Wednesday, September 9, 2009

New New Media by Paul Levinson


Allyn & Bacon, 2009. 240 Pages


As an experienced media ecologist and communication scholar, Paul Levinson brings to his new work, New New Media, a keen insight into the effects of computer-based communication forms. Levinson documents his encounters with various contemporary forms including blogging, wikis, podcasts and social sites like Facebook and MySpace. Along with a multitude of examples from actual web experience, Levinson compares and contrasts the “new new” media with traditional media and suggests how widespread adoption of these new forms will affect existing social institutions and attitudes.

Levinson sets the phenomenon of blogging in both an historical and a media ecological context. To properly understand what is happening on the web today, it is necessary to understand the way differing media have influenced information transmittal over human history. Thus the nature of blogging is comprehensible if we understand the pluses and minuses of oral, print and mass media communication and the impact the various stages of communication development have had on social mores and cultural and political movements.

Levinson distinguishes the “new new” media from previous forms (including the “old” new media) by the relative ease of entry for non-professional content producers and the absence of gatekeepers. Anyone with a keyboard, a monitor and a web connection can become a movie mogul, a music megastar, a political pundit, an investigative journalist or a widely-read novelist. If Levinson is right, the various internet based media are dramatically altering our notions of professionalism, consumerism, artistry and performance.

Expertly conversant on the mechanics of blogging, Levinson presents not just a scholarly survey, but also a how-to for aspiring bloggers. He discusses individual and group blogging, the influence (or lack thereof) of blogging gatekeepers, and the monetization of blogging content. In comparing blogs to books, Levinson provides an easy reference point to which both Millennials and Baby-boomers can relate.

Blogging’s influence on our social institutions is still in the state of becoming. For example, as the traditional print and mass media news outlets decline, the potential of blog-based investigative journalists to fill in the void remains to be seen. Levinson’s discussion of bloggers’ 1st Amendment rights is on target, and I’m sure would inspire some interesting online discussions.

This very immediacy may be the only shortcoming of Levinson’s book. The relevance of many of Levinson’s examples, while appropriate for this current edition, may quickly pass out of the public sphere, and therefore out of contextual significance. While we may still be talking about the “Obama Girl” during the next election cycle, other references may not be familiar to readers in 2012. This is both a strength and weakness of Levinson’s use of hyper-current examples. The references illustrate his points well, but their possible fleeting nature may be a hindrance in the long term. Things change so fast that each new edition of the book may require significant re-writing, or perhaps a migration from the printed page to a hyper-text online wiki edition. This may be unavoidable given the nature of the topic.

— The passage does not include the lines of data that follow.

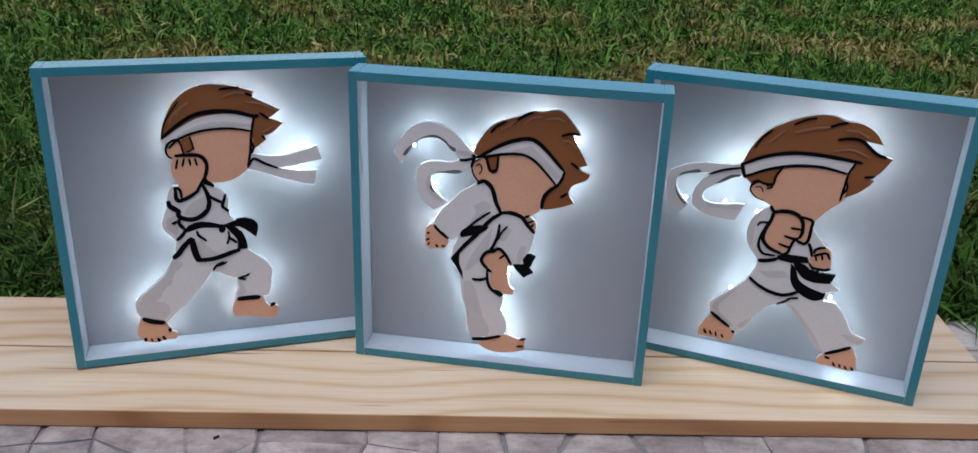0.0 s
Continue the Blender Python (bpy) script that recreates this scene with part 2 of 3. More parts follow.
bm = bmesh.new()
block(bm, (-6, -7, GROUND - 0.03), (6.5, LAWN - 0.012, GROUND - 0.004), 0.003)
pavement = new("pavement", mesh_of("pavement", bm, MORTAR))
tagged(pavement, "grey-mauve stamped stone paving with narrow joints", "paving", kind="structure")


# unseen wall, added to hold back low sky light and give some bounce
bm = bmesh.new()
block(bm, (-7, -4.25, GROUND - 0.03), (7.5, -4.0, 2.4), 0.005)
wall = new("wall_south", mesh_of("wall_south", bm, PLASTER))
tagged(wall, "plain plastered wall, unseen, added to block and bounce light", "wall", kind="structure")


def slab_prism(bm, ring, top, bottom, inset=0.0035):
    """A stone with a slightly rounded upper edge from a ring of corners."""
    c = sum((Vector(p) for p in ring), Vector((0, 0))) / len(ring)
    out = [bm.verts.new((p[0], p[1], bottom)) for p in ring]
    rim = [bm.verts.new((p[0], p[1], top - 0.002)) for p in ring]
    up = []
    for p in ring:
        d = (c - Vector(p)).normalized() * inset
        up.append(bm.verts.new((p[0] + d.x, p[1] + d.y, top)))
    m = len(ring)
    for i in range(m):
        j = (i + 1) % m
        bm.faces.new((out[i], out[j], rim[j], rim[i]))
        bm.faces.new((rim[i], rim[j], up[j], up[i]))
    bm.faces.new(up)


def paving_rings(x0, x1, y0, y1, step, rng):
    """Irregular four and five sided stones that share jittered corners."""
    nx, ny = round((x1 - x0) / step), round((y1 - y0) / step)
    corner = {}
    for i in range(nx + 1):
        for j in range(ny + 1):
            edge = j in (0, ny)
            corner[i, j] = Vector((x0 + i * step + rng.uniform(-0.33, 0.33) * step, y0 + j * (y1 - y0) / ny + (0 if edge else rng.uniform(-0.33, 0.33) * step)))
    for i in range(nx):
        for j in range(ny):
            a, b, c, d = corner[i, j], corner[i + 1, j], corner[i + 1, j + 1], corner[i, j + 1]
            mid = (a + b + c + d) / 4
            ring = [a, b, c, d]
            ring = [p + (mid - p).normalized() * 0.0017 for p in ring]
            bowed = []
            for p, q in zip(ring, ring[1:] + ring[:1]):
                bowed.append(p)
                bowed.append((p + q) / 2 + Vector((rng.uniform(-0.006, 0.006), rng.uniform(-0.006, 0.006))))
            yield mid, bowed


# ---- pine boards ----
def pine_board(x0, x1, y0, y1, skew, label):
    """A planed board with eased edges; skew: how far its far end is cut out of square."""
    length, width = x1 - x0, y1 - y0
    bm = bmesh.new()
    block(bm, (-length / 2, -width / 2, GROUND + 0.0006), (length / 2, width / 2, 0.0), 0.0016, 2)
    for v in bm.verts:
        if v.co.x > 0:
            v.co.x += skew * v.co.y / width
    bm.normal_update()
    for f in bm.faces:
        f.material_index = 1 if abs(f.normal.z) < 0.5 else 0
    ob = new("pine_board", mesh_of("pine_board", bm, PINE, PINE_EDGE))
    ob.matrix_basis = pose(0.15, 0, 0, 0, 0, 0.22) @ pose((x0 + x1) / 2 - 0.15, (y0 + y1) / 2, 0)
    return tagged(ob, label, "board", "pine boards on the paving")


pine_board(-1.25, 0.7808, -0.1242, 0.0056, 0.005, "pale planed pine board with long grain lying on paving")
pine_board(-1.28, 0.7792, 0.0082, 0.1314, 0.009, "pale planed pine board lying along the lawn's edge")


# ---- shadow boxes ----
D, T, PANEL_AT = 0.0388, 0.0102, 0.0368


def by_normal(bm, inward):
    """White on the inner face of a frame board, teal elsewhere."""
    bm.normal_update()
    for f in bm.faces:
        f.material_index = 1 if f.normal.dot(inward) > 0.9 else 0


def shadow_box(m, label, W, H):
    """An open square box of four boards and a back panel; origin at its lower front corner."""
    box = thing("shadow_box", m, label, "shadow box", "three shadow boxes on the boards")
    for lo, hi, inward in (((0, 0, 0), (T, D, H), (1, 0, 0)), ((W - T, 0, 0), (W, D, H), (-1, 0, 0)),
                           ((T, 0.0002, H - T), (W - T, D, H - 0.0002), (0, 0, -1)), ((T, 0.0002, 0.0002), (W - T, D, T), (0, 0, 1))):
        bm = bmesh.new()
        block(bm, lo, hi, 0.0007, 2, 0.00008)
        by_normal(bm, Vector(inward))
        part("frame_board", bm, (TEAL, WHITE), box, "teal painted board with a white inner face")
    bm = bmesh.new()
    block(bm, (T + 0.0002, PANEL_AT, T + 0.0002), (W - T - 0.0002, D - 0.0002, H - T - 0.0002), 0.0004)
    part("back_panel", bm, PANEL, box, "white painted back panel")
    return box


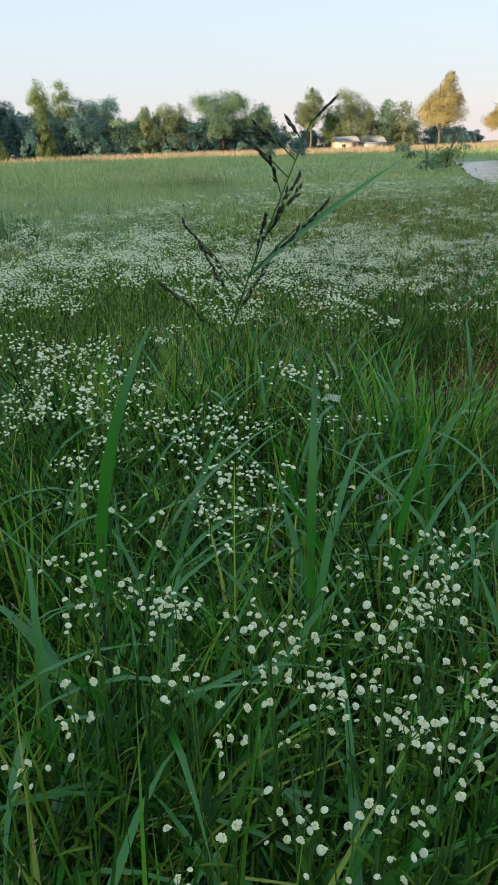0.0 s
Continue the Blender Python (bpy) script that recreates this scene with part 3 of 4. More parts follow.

Today’s twenty-somethings and younger, members of the so-called “Millennial Generation,” inhabit the world depicted by The New New Media. They live in a world where texting, tweeting, blogging, Facebook and MySpace and a myriad of other social media are taken for granted and become the tools used for their interactions with their peers and the outside world. As a member of the “Baby Boomer,” generation, I found myself continually checking out Levinson's references to these various social media on my computer. Levinson is deeply involved in many actual aspects of the “new new” media and documents this in his book. So I have viewed his blog pages, his tweets, listened to some of his podcasts, etc. Though this may seem to non-millenials as an introduction to a disorienting brave new world, Levinson’s down-to-earth discussion of the “new new” media is an effective introduction to the impact of cyberspace structures and institutions on our current media environment.